What does it really mean to tell a story? Finding the Zone!

What does it mean to really tell a story? What does it mean to be in the zone? To feel totally connected with the idea you are trying to reach into, understand, taste, smell, iterate? What is the zone…that common place that we feel extremely connected to something not beyond our reach, but beyond our discourse, the language that describes.

Telling rich stories is finding the zone of understanding, comprehension, imagination…and turning that realization into pieces translated so others with like minds comprehend and give language. Language is symbolic. Opposing arguments create connected drama.

I am always in search of a good story. One that puts me in the zone. I am in search of people that want to tell their story, regardless if they admit it or not. I am in search of people and organizations that have a story to tell but yet have no discourse by which to translate so others can see their viewpoint through their lens.

I am looking for layers. Stories with layers engage and are memorable. It is easy to tell the beginning, middle, and end…but what about the stories that are not that simple. Stories, layers, richness that require thought, context, and multiple viewpoints to bring the audience into the zone of complete and utter comprehension. Connection.

What is the zone…the true commonplace. The space that is closed between your idea of comprehension and the place where the orator brings you to see his/her viewpoint. You know that place. It is the place similar to the movie theatre when slowly but surely you loose your peripheral vision and you are totally and completely engaged with the storyline. You forget your surroundings so much that you can almost smell the flowers in the screen, you can feel the water around you. Have you been there before. What does it take to create you own theater? An emotional connection.

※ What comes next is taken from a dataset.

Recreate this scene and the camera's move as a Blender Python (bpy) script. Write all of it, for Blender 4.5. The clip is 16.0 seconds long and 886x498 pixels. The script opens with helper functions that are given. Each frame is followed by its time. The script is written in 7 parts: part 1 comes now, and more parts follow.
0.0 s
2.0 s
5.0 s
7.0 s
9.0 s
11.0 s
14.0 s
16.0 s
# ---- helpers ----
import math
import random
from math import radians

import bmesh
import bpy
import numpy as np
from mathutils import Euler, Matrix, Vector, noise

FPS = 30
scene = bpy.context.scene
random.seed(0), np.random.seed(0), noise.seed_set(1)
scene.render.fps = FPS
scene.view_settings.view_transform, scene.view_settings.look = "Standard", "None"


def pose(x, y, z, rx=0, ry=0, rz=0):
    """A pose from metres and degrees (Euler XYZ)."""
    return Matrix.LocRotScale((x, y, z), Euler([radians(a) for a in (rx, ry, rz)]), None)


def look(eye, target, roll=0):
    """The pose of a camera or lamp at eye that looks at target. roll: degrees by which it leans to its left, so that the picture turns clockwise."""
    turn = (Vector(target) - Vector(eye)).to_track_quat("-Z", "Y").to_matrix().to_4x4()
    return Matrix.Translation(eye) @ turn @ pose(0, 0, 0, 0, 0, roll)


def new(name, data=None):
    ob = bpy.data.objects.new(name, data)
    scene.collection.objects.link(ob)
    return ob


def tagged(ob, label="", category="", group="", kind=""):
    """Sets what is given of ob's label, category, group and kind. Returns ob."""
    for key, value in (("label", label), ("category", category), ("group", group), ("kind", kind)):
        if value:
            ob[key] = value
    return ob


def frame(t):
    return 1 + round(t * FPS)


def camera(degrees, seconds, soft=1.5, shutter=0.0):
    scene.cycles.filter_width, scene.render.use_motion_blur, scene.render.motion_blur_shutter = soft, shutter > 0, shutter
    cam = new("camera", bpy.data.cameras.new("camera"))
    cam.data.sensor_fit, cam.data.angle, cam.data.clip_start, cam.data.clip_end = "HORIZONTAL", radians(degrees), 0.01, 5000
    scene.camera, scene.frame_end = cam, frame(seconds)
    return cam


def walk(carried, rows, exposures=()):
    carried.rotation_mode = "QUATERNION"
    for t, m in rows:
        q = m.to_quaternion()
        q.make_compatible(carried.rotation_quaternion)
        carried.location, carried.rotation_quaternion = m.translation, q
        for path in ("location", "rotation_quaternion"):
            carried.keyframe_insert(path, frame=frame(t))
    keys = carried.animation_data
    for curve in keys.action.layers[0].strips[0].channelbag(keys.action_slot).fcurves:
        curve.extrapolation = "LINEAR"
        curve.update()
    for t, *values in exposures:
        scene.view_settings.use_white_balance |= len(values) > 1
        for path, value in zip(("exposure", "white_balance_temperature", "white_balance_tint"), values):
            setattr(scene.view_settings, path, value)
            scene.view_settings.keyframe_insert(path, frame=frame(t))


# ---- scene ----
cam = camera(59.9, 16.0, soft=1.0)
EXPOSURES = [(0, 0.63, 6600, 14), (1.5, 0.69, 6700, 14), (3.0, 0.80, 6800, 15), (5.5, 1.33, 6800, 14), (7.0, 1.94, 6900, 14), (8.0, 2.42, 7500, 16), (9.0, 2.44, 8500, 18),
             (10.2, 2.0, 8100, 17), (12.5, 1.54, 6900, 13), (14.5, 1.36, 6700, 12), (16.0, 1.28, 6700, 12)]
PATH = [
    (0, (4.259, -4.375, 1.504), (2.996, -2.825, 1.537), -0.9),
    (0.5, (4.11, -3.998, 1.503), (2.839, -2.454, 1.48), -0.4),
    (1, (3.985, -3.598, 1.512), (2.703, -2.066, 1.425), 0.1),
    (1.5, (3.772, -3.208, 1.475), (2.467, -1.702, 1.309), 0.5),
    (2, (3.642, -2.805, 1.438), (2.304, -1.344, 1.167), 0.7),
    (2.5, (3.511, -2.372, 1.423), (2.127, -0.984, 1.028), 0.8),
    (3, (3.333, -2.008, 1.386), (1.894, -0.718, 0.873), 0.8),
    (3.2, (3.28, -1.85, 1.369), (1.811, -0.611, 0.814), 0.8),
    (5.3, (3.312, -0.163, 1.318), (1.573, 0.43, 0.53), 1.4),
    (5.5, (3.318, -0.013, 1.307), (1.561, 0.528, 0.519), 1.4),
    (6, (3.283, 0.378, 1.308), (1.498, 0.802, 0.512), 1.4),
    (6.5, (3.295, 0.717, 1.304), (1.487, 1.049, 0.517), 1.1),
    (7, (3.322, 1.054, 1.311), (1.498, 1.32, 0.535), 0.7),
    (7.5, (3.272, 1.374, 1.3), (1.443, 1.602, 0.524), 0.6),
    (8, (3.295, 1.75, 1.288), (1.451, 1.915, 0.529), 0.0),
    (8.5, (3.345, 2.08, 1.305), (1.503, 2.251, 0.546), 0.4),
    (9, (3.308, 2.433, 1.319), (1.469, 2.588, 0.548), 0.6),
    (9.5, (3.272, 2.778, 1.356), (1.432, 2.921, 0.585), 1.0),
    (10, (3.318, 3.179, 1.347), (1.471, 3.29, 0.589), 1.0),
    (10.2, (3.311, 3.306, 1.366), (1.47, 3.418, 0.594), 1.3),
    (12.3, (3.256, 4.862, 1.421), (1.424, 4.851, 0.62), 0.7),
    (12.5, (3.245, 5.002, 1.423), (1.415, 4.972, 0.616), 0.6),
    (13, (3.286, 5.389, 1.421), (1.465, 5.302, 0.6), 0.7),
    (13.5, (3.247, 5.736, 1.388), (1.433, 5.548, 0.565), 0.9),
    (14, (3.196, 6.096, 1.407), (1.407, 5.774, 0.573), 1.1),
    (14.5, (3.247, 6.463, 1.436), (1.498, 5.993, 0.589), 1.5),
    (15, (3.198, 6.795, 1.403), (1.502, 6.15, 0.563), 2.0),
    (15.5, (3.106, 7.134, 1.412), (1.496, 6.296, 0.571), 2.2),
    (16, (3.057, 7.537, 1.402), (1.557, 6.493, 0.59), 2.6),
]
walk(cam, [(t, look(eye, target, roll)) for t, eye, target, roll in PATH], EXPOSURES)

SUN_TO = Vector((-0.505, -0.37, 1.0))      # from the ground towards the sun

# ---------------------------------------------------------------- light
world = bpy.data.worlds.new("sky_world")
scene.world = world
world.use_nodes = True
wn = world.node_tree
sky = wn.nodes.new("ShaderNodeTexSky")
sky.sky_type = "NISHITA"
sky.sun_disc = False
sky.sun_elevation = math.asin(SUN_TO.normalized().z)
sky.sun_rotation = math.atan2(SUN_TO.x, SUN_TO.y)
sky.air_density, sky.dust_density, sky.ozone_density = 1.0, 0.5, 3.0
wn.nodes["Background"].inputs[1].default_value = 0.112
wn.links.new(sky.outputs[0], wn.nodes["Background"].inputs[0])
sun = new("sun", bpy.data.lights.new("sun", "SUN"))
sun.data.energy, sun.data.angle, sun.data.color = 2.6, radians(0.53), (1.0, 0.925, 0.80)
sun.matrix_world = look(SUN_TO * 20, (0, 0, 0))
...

The zone is the place where the author/orator meet the audience and they dance to this merry little song where you can recite the words just the way the writer meant for you to sing. That moment at a concert where the singer on the stage pauses during a common part of the song and the audience sings without skipping a beat…you know the zone. The place where audience and author/writer/orator are in complete cadence.

What does it mean to tell a story? Well…it is helping the audience find your zone, their zone and see the same red-string, the same theme in complete agreement.